Somos
máquinas parlantes, sostiene la teoría que ve el cuerpo humano con
su psiquis como una razón mecánica. Explica que lo que burdamente rotulamos de
“sentimientos” no escapa a ese régimen y es sólo el efecto de
la química cerebral, por muy compleja que sea.
“Por
favor, encendé las luces”, escucho que le dice el sistema de
navegación al hombre que conduce mi regreso a la urbe que me vio
nacer. Igual que el célebre “estoy muerto” de EAP, es un
enunciado imposible (lo que no impide que lo hayan pronunciado al menos una vez quien programó esas máquinas infernales y la mina que
prestó su voz para la grabación). Imposible por la conjunción, por
un lado, de la marca dialectal rioplatense (en la forma de la segunda
persona del imperativo presente, que restringe su ocurrencia a esta
parte del mundo y a personas entre las que media una relativa
confianza) y, por el otro, del verbo “encender”, que nadie usaría
aquí (es decir en la circunstancia definida por la marca dialectal)

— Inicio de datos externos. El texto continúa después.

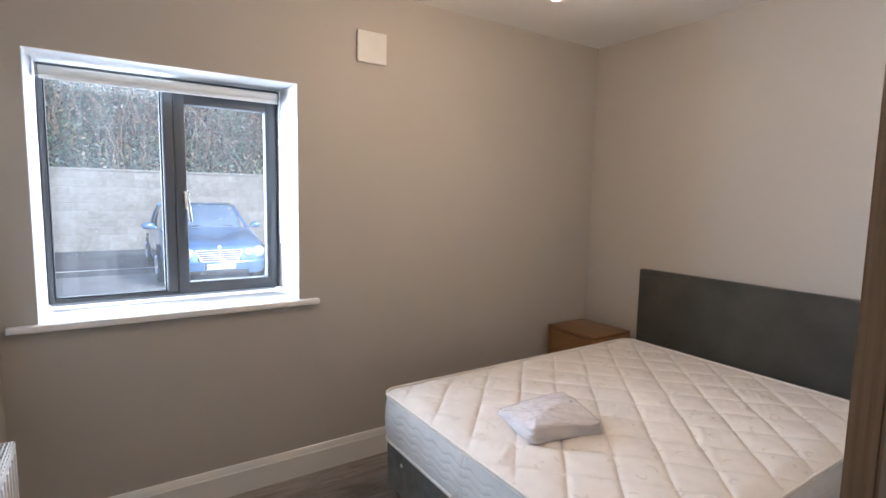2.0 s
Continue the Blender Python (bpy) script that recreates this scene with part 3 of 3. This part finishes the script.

en ese tiempo y modo, ya que corresponde a un registro formal
incompatible con ellos (posible sería en cambio, porque sí hay un hablante para esas
palabras, un acartonado secretarial “encienda las
luces, por favor”). “Ché, prendé las luces”, o si no
directamente “no te vayá olvidar lo faro”, sin ningún
“por favor” pretencioso en su afectación de cortesía, es lo que
uno espera escuchar en cualquier auto argentino.
Los
“navis” se suman así (aunque no hace falta) a un modo específico
de máquinas parlantes, las que no entienden nada.